The consequences of skipping Income Tax Return (ITR) filing can be dire, but there’s still a chance to dodge prosecution and hefty fines. Here’s what you need to know before the deadline hits.

Taxpayers are under the wire with a strict 24-month window from the end of the relevant assessment year to file ITR-U. For example, for the Financial Year 2020-21 (Assessment Year 2021-22), the final call to submit ITR-U is March 31, 2024.

Filing income tax returns is a fundamental part of financial responsibility. Yet, slip-ups happen, leading to underreporting or misreporting of income. Luckily, there’s a solution in the form of an updated income tax return, aka ITR-U.

ITR-U allows taxpayers to rectify errors or discrepancies in their initial filings. These could range from underreported income to missed deadlines.

Time is of the essence with ITR-U. Missing the deadline means facing penalties and legal repercussions.

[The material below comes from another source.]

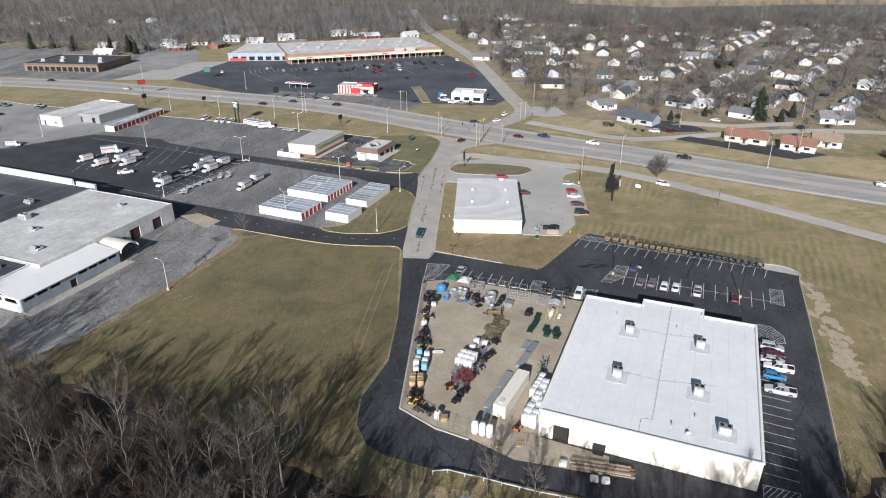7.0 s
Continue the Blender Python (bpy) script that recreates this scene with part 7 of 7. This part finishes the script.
# propane tank in a yellow frame
t = thing("propane_tank", "white propane cylinder in a yellow frame under a grey shelter", "tank", at=pose(24.5, -47.4, 0.06, 0, 0, 72))
kk = [j * math.pi / 6 for j in range(12)]
part("cylinder", Geo().loft([[(x, q * math.cos(a), 1.1 + q * math.sin(a)) for a in kk] for x, q in ((-1.6, 0.1), (-1.45, 0.4), (-1.2, 0.52), (1.2, 0.52), (1.45, 0.4), (1.6, 0.1))]), M_white, t, smooth=True)
for y in (-1.0, 1.0):
    part("frame_rail", Geo().tube((-1.9, y, 0.1), (1.9, y, 1.4), 0.07, n=6), M_yellow, t, "yellow rail")
    part("frame_post", Geo().tube((1.6, y, 0), (1.6, y, 1.6), 0.07, n=6), M_yellow, t)
part("cradle", Geo().box(0, 0, 0, 2.6, 0.5, 0.6), M_grey, t)
part("shelter_roof", Geo().loft([[(1.4, -1.3, 2.3), (3.8, -1.3, 2.3), (3.8, 0, 2.75), (3.8, 1.3, 2.3), (1.4, 1.3, 2.3), (1.4, 0, 2.75)], [(1.4, -1.3, 2.38), (3.8, -1.3, 2.38), (3.8, 0, 2.84), (3.8, 1.3, 2.38), (1.4, 1.3, 2.38), (1.4, 0, 2.84)]]), M_canvas, t)
for x in (1.5, 3.7):
    for y in (-1.2, 1.2):
        part("shelter_post", Geo().tube((x, y, 0), (x, y, 2.35), 0.05, n=5), M_grey, t)
t = thing("parasol", "closed beige garden parasol on a base", "parasol", at=pose(27.9, -43.2, 0.06))
part("pole", Geo().tube((0, 0, 0), (0, 0, 2.4), 0.03), M_grey, t)
part("cloth", Geo().tube((0, 0, 0.9), (0, 0, 2.6), 0.25, 0.05, 10), M_yard, t)
part("base", Geo().tube((0, 0, 0), (0, 0, 0.1), 0.3), M_dark, t)
t = thing("white_bench", "white slatted lawn bench", "bench", at=pose(26.3, -47.6, 0.06, 0, 0, 70))
for i in range(6):
    part("slat", Geo().box(-0.7 + i * 0.28, 0, 0.42, 0.2, 0.5, 0.04), M_white, t)
for x in (-0.7, 0.7):
    part("leg", Geo().box(x, 0, 0, 0.08, 0.5, 0.42), M_white, t)
t = thing("pink_rack", "pink wire display rack against the store wall", "rack", at=pose(22.7, -72.9, 0.06, 0, 0, 72))
M_pink = surf("pink_wire", (0.55, 0.16, 0.2), (0.6, 0.2, 0.24), scale=2, rough=0.5)
for i in range(6):
    part("wire", Geo().box(-0.6 + i * 0.24, 0, 0.1, 0.04, 0.5, 1.5), M_pink, t)
for z in (0.1, 0.8, 1.5):
    part("shelf", Geo().box(0, 0, z, 1.3, 0.5, 0.04), M_pink, t)
t = thing("white_canoe", "small white hull leaning by the fence", "boat", at=pose(-0.9, -63.8, 0.06, 0, 0, 5))
part("hull", Geo().loft([[(x, -w, 0.5), (x, 0, 0.08), (x, w, 0.5), (x, 0, 0.42)] for x, w in ((-1.2, 0.05), (-0.6, 0.32), (0.2, 0.4), (0.9, 0.28), (1.3, 0.05))]), M_white, t)
part("seat", Geo().box(0.1, 0, 0.45, 0.3, 0.6, 0.05), M_white, t)


def tote(x, y):
    t = thing("bulk_tote", "white plastic bulk tote in a wire cage", "container", "bulk totes", pose(x, y, 0.06, 0, 0, -17))
    part("tank", Geo().box(0, 0, 0.16, 1.05, 1.0, 1.55, 0.12), M_wrap, t)
    part("pallet", PALLET, None, t)
    g = Geo()
    for a, b in (((-0.55, -0.53), (0.55, -0.53)), ((0.55, -0.51), (0.55, 0.51)), ((0.55, 0.53), (-0.55, 0.53)), ((-0.55, 0.51), (-0.55, -0.51))):
        wall_run(g, a, b, 1.3, 0.03, [(0.04 + i * 0.33, 0.33 + i * 0.33, 0.04 + k * 0.42, 0.42 + k * 0.42) for i in range(3) for k in range(3)], 0.2)
    part("cage", g, M_galv, t)
    part("lid", Geo().tube((0, 0, 1.7), (0, 0, 1.78), 0.16), M_dark, t)


tote(0.5, -84.8)
BIN = Geo().loft([[(rx * a, ry * b, z) for a, b in ((1, -0.6), (1, 0.6), (0.6, 1), (-0.6, 1), (-1, 0.6), (-1, -0.6), (-0.6, -1), (0.6, -1))] for rx, ry, z in ((0.5, 0.5, 0.14), (0.58, 0.56, 0.5), (0.58, 0.56, 1.1), (0.55, 0.53, 1.2), (0.58, 0.56, 1.3), (0.58, 0.56, 2.1), (0.52, 0.5, 2.5), (0.34, 0.32, 2.75))]).mesh("load", M_wrap, True)
for x, y in ((7.3, -88.4), (8.6, -88.8), (9.9, -89.2)):
    t = thing("wrapped_stack", "tall white shrink-wrapped stack with a rounded top", "pallet", "tall wrapped stacks by the gate", pose(x, y, 0.06, 0, 0, -17))
    part("load", BIN, None, t)
    part("pallet", PALLET, None, t)

# chain-link fence
fence = thing("chain_link_fence", "grey chain-link fence round the storage yard", "fence")
M_fence = surf("dull_fence_steel", (0.2, 0.205, 0.21), (0.28, 0.285, 0.29), scale=2, rough=0.7)
FP = Geo().tube((0, 0, 0), (0, 0, 2.2), 0.04, n=6).mesh("post", M_fence)
wire, runs = Geo(), ([(-6.4, -33.2), (-6.4, -82.0), (0.6, -86.9), (5.6, -89.3)], [(10.6, -91.0), (18.6, -93.4)], [(-5.6, -31.8), (1.6, -31.4), (8.4, -32.6), (19.6, -36.2)], [(22.8, -37.6), (32.9, -40.8)])
for run in runs:
    for a, b in zip(run, run[1:]):
        a, b = Vector(a), Vector(b)
        d = (b - a).length
        k = max(1, round(d / 3.0))
        for i in range(k + 1):
            p = a.lerp(b, i / k)
            part("post", FP, None, fence, at=pose(p.x, p.y, 0.05))
        part("top_rail", Geo().tube((a.x, a.y, 2.2), (b.x, b.y, 2.2), 0.022, n=5), M_fence, fence)
        m = int(d / 0.35)
        for i in range(m):
            for s in (-1, 1):
                p, q = a.lerp(b, i / m), a.lerp(b, min(1, max(0, (i + s * 5) / m)))
                wire.tube((p.x, p.y, 0.1), (q.x, q.y, 2.18), 0.006, n=3)
tagged(part("wire_mesh", wire, M_fence, fence), kind="stuff")

# wheel stops along the yard
ws = Geo().loft([[(x, -0.09, 0), (x, 0.09, 0), (x, 0.06, 0.13), (x, -0.06, 0.13)] for x in (-0.95, 0.95)]).mesh("wheel_stop", M_dirt_white)
for u in (-4.0, 1.4, 4.1, 6.9, 9.6, 12.4, 15.1, 21.0, 24.4, 27.2):
    p = Y(u, -0.5)
    tagged(part("wheel_stop", ws, None, at=pose(*p, 0.03, 0, 0, -17)), "pale concrete wheel stop at the stall end", "wheel stop", "wheel stops")

# south of the store
t = thing("lumber_pile", "long weathered pile of timber and pipes", "timber", at=pose(28.2, -96.0, 0.04, 0, 0, -10))
for i in range(5):
    for j in range(3):
        part("beam", Geo().box(yr.uniform(-0.6, 0.6), -0.9 + i * 0.42, j * 0.24, 9.5, 0.34, 0.2), M_brown if (i + j) % 2 else M_pole, t)
t = thing("dumpster", "dark metal waste container with a sloped lid", "dumpster", at=pose(28.3, -92.2, 0.04, 0, 0, -18))
part("body", Geo().loft([[(-0.9, -0.7, 0.1), (0.9, -0.7, 0.1), (0.9, 0.7, 0.1), (-0.9, 0.7, 0.1)], [(-1.0, -0.9, 1.2), (1.0, -0.9, 1.2), (1.0, 0.9, 1.5), (-1.0, 0.9, 1.5)]]), M_dark, t)
part("lid", Geo().loft([[(-1.05, -0.95, 1.2), (1.05, -0.95, 1.2), (1.05, 0.95, 1.52), (-1.05, 0.95, 1.52)], [(-1.05, -0.95, 1.28), (1.05, -0.95, 1.28), (1.05, 0.95, 1.6), (-1.05, 0.95, 1.6)]]), M_dark, t)
for x, y, m in ((22.0, -95.4, M_wrap), (26.6, -98.6, M_wrap), (28.4, -98.9, M_wrap)):
    pallet_load(x, y, -10, 2, m, "low pallet of white sacks on the asphalt", z=0.04)

# enclosure beside the ribbed-roof shop
t = thing("equipment_pen", "fenced pen with dark outdoor machines and planters", "enclosure", at=pose(27.4, 2.6, 0.04))
g = Geo()
for i in range(16):
    g.box(0.3 + i * 0.22, -2.4, 0, 0.2, 0.05, 1.5)
part("slat_fence", g, M_pole, t, "weathered wood slat fence")
for x, y, w, d, h in ((1.6, -0.8, 1.8, 1.4, 1.4), (3.2, 0.4, 1.4, 1.6, 1.6), (0.4, 1.4, 2.2, 1.0, 1.2), (2.6, 2.2, 2.0, 1.0, 1.1)):
    part("machine", Geo().box(x, y, 0, w, d, h, 0.08), M_dark, t)
for x, y in ((-2.6, -1.8), (-2.4, 0.2), (-2.9, 1.6), (-1.6, 2.4)):
    part("planter", Geo().tube((x, y, 0), (x, y, 0.9), 0.4, 0.55, 8), M_grey, t)
t = thing("transformer", "green utility transformer box on the grass", "utility box", at=pose(24.4, -2.9, 0))
part("cabinet", Geo().box(0, 0, 0.08, 0.9, 0.8, 0.8, 0.06), M_gtube, t)
part("plinth", Geo().box(0, 0, 0, 1.1, 1.0, 0.08), M_kerb, t)
for x, y, m in ((34.6, 1.5, M_yellow), (-1.8, 12.5, M_kerb), (-3.6, 12.0, M_kerb), (5.4, 83.5, M_orange2)):
    t = thing("marker_stub", "short utility marker in the grass", "marker", "utility markers", pose(x, y, 0))
    part("stub", Geo().box(0, 0, 0, 0.28, 0.28, 0.9, 0.04), m, t)
    part("cap", Geo().box(0, 0, 0.9, 0.32, 0.32, 0.08, 0.02), M_dark, t)

# more clutter along the west fence, the north end and the middle row
cr = random.Random(88)
mats = [M_dark, M_galv, M_grey, M_dark, M_mtube, M_pallet, M_gtube, M_white, M_dark]
for i in range(34):
    x, y = cr.uniform(-5.4, -3.0), cr.uniform(-80, -38)
    cart(x, y, cr.uniform(60, 110), cr.choice(mats), cr.choice(("dark", "weathered", "grey", "compact")) + " garden implement standing by the fence", cr.uniform(0.8, 1.25), "implements by the fence")
for i in range(6):
    x, y = cr.uniform(-3.5, 12), 0
    y = -36.0 - 0.32 * (x + 4) - cr.uniform(0, 4.5)
    stock_tanks(x, y, cr.randint(1, 4), cr.uniform(0.5, 0.8), "galvanised stock tanks and tubs", cr.choice((M_galv, M_galv, M_dark, M_bluep, M_grey)), cr.uniform(0, 180), cr.uniform(1, 1.5))
for i in range(18):
    t = cr.random()
    x, y = 6.6 + 4.6 * t + cr.uniform(-1.2, 1.2), -72 + 14 * t + cr.uniform(-0.6, 0.6)
    cart(x, y, ROW + cr.uniform(-20, 20), cr.choice((M_dark, M_galv, M_dark, M_grey, M_mtube)), "dark wheeled yard tool in the middle row", cr.uniform(0.8, 1.2), "tools in the middle row")
for i in range(12):
    t = cr.random()
    cart(19.6 + 1.2 * t, -86 + 9 * t, ROW + cr.uniform(-20, 20), cr.choice((M_red, M_dark, M_orange2, M_white, M_galv)), "assorted yard equipment beside the store wall", cr.uniform(0.8, 1.2), "equipment by the wall")
for i in range(11):
    x = cr.uniform(-3.5, 12.5)
    gate_stack(x, -35.6 - 0.32 * (x + 4) - cr.uniform(0, 4.8), cr.uniform(0, 180), cr.randint(2, 4), cr.choice((M_galv, M_galv, M_grey, M_dark, M_bluep)), "loose stack of small metal pen panels", cr.uniform(1.0, 1.9), cr.uniform(0.7, 1.2), cr.choice((0, 0, 12)))
for x, y, a in ((-153.7, -37.5, 10), (-146.2, -38.4, 30)):
    cart(x, y, a, M_salmon, "faded salmon-red tractor parked behind the hall", 2.6, "machines behind the hall")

Filing ITR-U might mean shelling out additional taxes, depending on individual circumstances. The amount could hit up to 50% of the total tax and interest due upon filing the updated return.

However, filing within 12 months from the end of the assessment year brings relief, reducing the additional tax to 25%.

For taxpayers who’ve made mistakes in their initial filings, filing ITR-U is a crucial step to avoid penalties and legal trouble. It’s a proactive approach to maintaining compliance and dodging financial liabilities.

In summary, understanding the importance of filing updated income tax returns (ITR-U) is key. Meeting deadlines and ensuring accurate reporting pave the way for a smooth tax filing experience while staying on the right side of tax laws.